*WORK TO DO*. Reproduce the listing word for word. Skip any image.

BEGIN DATA LINES

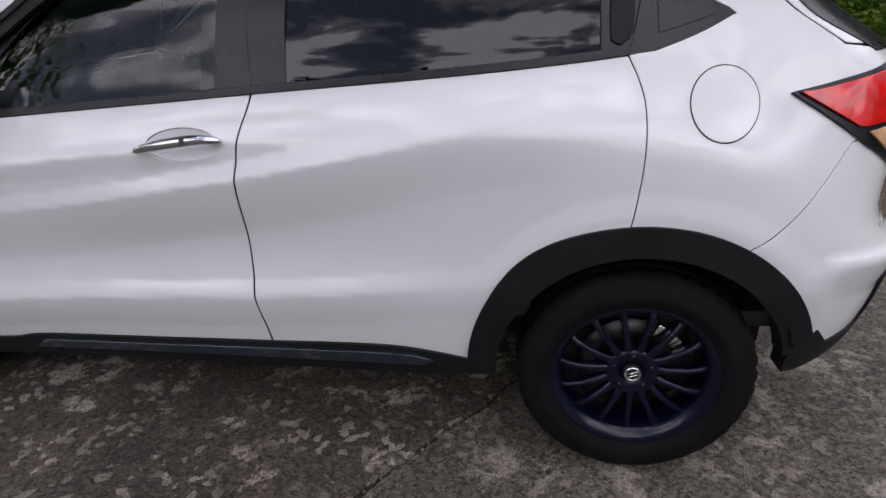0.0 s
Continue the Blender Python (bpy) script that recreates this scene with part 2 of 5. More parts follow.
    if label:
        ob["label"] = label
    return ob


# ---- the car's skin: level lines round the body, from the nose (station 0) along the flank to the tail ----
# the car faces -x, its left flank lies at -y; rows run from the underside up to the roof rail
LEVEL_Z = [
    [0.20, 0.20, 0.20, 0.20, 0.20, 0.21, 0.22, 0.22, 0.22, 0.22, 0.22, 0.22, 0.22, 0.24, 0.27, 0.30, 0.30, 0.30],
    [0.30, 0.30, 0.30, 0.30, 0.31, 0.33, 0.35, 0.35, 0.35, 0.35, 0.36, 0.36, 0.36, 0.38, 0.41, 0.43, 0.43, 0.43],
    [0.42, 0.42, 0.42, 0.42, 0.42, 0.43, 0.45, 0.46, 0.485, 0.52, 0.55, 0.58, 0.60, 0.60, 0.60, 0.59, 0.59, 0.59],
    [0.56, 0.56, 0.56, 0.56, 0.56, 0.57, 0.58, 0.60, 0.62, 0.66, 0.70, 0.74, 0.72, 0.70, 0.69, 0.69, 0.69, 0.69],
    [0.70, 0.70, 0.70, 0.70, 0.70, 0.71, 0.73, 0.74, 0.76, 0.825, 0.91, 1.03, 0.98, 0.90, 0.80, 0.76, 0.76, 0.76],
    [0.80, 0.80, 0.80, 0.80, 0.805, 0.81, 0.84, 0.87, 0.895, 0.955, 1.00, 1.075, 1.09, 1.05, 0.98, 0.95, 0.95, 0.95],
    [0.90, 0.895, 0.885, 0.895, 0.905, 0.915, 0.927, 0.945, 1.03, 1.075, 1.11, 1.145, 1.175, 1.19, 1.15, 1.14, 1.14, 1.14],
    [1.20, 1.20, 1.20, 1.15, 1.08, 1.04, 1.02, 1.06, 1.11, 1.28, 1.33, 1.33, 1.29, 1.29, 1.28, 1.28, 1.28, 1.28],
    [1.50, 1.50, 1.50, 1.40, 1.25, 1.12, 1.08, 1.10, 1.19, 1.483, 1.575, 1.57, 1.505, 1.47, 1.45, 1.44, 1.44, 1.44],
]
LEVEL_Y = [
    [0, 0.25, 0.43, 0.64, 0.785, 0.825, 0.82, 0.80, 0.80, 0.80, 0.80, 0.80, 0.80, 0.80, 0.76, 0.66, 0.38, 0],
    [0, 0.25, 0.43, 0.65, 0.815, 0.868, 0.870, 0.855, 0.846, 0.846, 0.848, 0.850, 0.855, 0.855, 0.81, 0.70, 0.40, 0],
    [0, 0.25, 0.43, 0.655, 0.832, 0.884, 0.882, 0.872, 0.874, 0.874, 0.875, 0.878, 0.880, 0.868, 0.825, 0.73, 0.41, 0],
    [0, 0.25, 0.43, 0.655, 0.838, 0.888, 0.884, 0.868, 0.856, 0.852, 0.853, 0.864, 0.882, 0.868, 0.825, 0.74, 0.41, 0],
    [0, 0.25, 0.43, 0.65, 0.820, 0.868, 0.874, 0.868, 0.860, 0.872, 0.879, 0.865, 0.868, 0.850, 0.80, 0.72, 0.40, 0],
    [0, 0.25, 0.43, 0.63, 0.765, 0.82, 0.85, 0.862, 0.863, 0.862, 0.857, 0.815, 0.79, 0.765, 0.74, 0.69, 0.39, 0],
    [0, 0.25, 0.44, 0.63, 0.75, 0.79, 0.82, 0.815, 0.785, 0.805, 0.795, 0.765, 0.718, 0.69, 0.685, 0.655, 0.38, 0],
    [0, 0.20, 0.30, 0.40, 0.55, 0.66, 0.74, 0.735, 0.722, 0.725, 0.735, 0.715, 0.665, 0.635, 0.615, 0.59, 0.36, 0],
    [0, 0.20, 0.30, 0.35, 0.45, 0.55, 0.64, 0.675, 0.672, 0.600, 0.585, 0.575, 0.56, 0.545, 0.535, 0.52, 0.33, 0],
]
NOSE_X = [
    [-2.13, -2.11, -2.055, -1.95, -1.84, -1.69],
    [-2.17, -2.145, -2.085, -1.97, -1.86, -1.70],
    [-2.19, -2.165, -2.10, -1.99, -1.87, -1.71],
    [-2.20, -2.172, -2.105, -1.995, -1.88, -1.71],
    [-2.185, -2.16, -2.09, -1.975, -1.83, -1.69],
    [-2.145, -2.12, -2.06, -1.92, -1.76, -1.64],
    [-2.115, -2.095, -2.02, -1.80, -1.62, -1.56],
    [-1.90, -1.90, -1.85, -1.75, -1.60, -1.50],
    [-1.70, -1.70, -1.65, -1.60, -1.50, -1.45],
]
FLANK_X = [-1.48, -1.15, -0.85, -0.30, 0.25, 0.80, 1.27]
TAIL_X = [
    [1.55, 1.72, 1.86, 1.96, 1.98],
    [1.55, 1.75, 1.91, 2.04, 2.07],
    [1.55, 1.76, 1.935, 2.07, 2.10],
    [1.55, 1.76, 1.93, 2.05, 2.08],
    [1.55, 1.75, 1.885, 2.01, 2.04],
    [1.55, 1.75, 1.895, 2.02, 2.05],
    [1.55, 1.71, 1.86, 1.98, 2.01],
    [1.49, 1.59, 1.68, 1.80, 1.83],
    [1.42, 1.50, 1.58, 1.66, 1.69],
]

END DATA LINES

*CORRECT RESULT*.
0.0 s
Continue the Blender Python (bpy) script that recreates this scene with part 2 of 5. More parts follow.
    if label:
        ob["label"] = label
    return ob


# ---- the car's skin: level lines round the body, from the nose (station 0) along the flank to the tail ----
# the car faces -x, its left flank lies at -y; rows run from the underside up to the roof rail
LEVEL_Z = [
    [0.20, 0.20, 0.20, 0.20, 0.20, 0.21, 0.22, 0.22, 0.22, 0.22, 0.22, 0.22, 0.22, 0.24, 0.27, 0.30, 0.30, 0.30],
    [0.30, 0.30, 0.30, 0.30, 0.31, 0.33, 0.35, 0.35, 0.35, 0.35, 0.36, 0.36, 0.36, 0.38, 0.41, 0.43, 0.43, 0.43],
    [0.42, 0.42, 0.42, 0.42, 0.42, 0.43, 0.45, 0.46, 0.485, 0.52, 0.55, 0.58, 0.60, 0.60, 0.60, 0.59, 0.59, 0.59],
    [0.56, 0.56, 0.56, 0.56, 0.56, 0.57, 0.58, 0.60, 0.62, 0.66, 0.70, 0.74, 0.72, 0.70, 0.69, 0.69, 0.69, 0.69],
    [0.70, 0.70, 0.70, 0.70, 0.70, 0.71, 0.73, 0.74, 0.76, 0.825, 0.91, 1.03, 0.98, 0.90, 0.80, 0.76, 0.76, 0.76],
    [0.80, 0.80, 0.80, 0.80, 0.805, 0.81, 0.84, 0.87, 0.895, 0.955, 1.00, 1.075, 1.09, 1.05, 0.98, 0.95, 0.95, 0.95],
    [0.90, 0.895, 0.885, 0.895, 0.905, 0.915, 0.927, 0.945, 1.03, 1.075, 1.11, 1.145, 1.175, 1.19, 1.15, 1.14, 1.14, 1.14],
    [1.20, 1.20, 1.20, 1.15, 1.08, 1.04, 1.02, 1.06, 1.11, 1.28, 1.33, 1.33, 1.29, 1.29, 1.28, 1.28, 1.28, 1.28],
    [1.50, 1.50, 1.50, 1.40, 1.25, 1.12, 1.08, 1.10, 1.19, 1.483, 1.575, 1.57, 1.505, 1.47, 1.45, 1.44, 1.44, 1.44],
]
LEVEL_Y = [
    [0, 0.25, 0.43, 0.64, 0.785, 0.825, 0.82, 0.80, 0.80, 0.80, 0.80, 0.80, 0.80, 0.80, 0.76, 0.66, 0.38, 0],
    [0, 0.25, 0.43, 0.65, 0.815, 0.868, 0.870, 0.855, 0.846, 0.846, 0.848, 0.850, 0.855, 0.855, 0.81, 0.70, 0.40, 0],
    [0, 0.25, 0.43, 0.655, 0.832, 0.884, 0.882, 0.872, 0.874, 0.874, 0.875, 0.878, 0.880, 0.868, 0.825, 0.73, 0.41, 0],
    [0, 0.25, 0.43, 0.655, 0.838, 0.888, 0.884, 0.868, 0.856, 0.852, 0.853, 0.864, 0.882, 0.868, 0.825, 0.74, 0.41, 0],
    [0, 0.25, 0.43, 0.65, 0.820, 0.868, 0.874, 0.868, 0.860, 0.872, 0.879, 0.865, 0.868, 0.850, 0.80, 0.72, 0.40, 0],
    [0, 0.25, 0.43, 0.63, 0.765, 0.82, 0.85, 0.862, 0.863, 0.862, 0.857, 0.815, 0.79, 0.765, 0.74, 0.69, 0.39, 0],
    [0, 0.25, 0.44, 0.63, 0.75, 0.79, 0.82, 0.815, 0.785, 0.805, 0.795, 0.765, 0.718, 0.69, 0.685, 0.655, 0.38, 0],
    [0, 0.20, 0.30, 0.40, 0.55, 0.66, 0.74, 0.735, 0.722, 0.725, 0.735, 0.715, 0.665, 0.635, 0.615, 0.59, 0.36, 0],
    [0, 0.20, 0.30, 0.35, 0.45, 0.55, 0.64, 0.675, 0.672, 0.600, 0.585, 0.575, 0.56, 0.545, 0.535, 0.52, 0.33, 0],
]
NOSE_X = [
    [-2.13, -2.11, -2.055, -1.95, -1.84, -1.69],
    [-2.17, -2.145, -2.085, -1.97, -1.86, -1.70],
    [-2.19, -2.165, -2.10, -1.99, -1.87, -1.71],
    [-2.20, -2.172, -2.105, -1.995, -1.88, -1.71],
    [-2.185, -2.16, -2.09, -1.975, -1.83, -1.69],
    [-2.145, -2.12, -2.06, -1.92, -1.76, -1.64],
    [-2.115, -2.095, -2.02, -1.80, -1.62, -1.56],
    [-1.90, -1.90, -1.85, -1.75, -1.60, -1.50],
    [-1.70, -1.70, -1.65, -1.60, -1.50, -1.45],
]
FLANK_X = [-1.48, -1.15, -0.85, -0.30, 0.25, 0.80, 1.27]
TAIL_X = [
    [1.55, 1.72, 1.86, 1.96, 1.98],
    [1.55, 1.75, 1.91, 2.04, 2.07],
    [1.55, 1.76, 1.935, 2.07, 2.10],
    [1.55, 1.76, 1.93, 2.05, 2.08],
    [1.55, 1.75, 1.885, 2.01, 2.04],
    [1.55, 1.75, 1.895, 2.02, 2.05],
    [1.55, 1.71, 1.86, 1.98, 2.01],
    [1.49, 1.59, 1.68, 1.80, 1.83],
    [1.42, 1.50, 1.58, 1.66, 1.69],
]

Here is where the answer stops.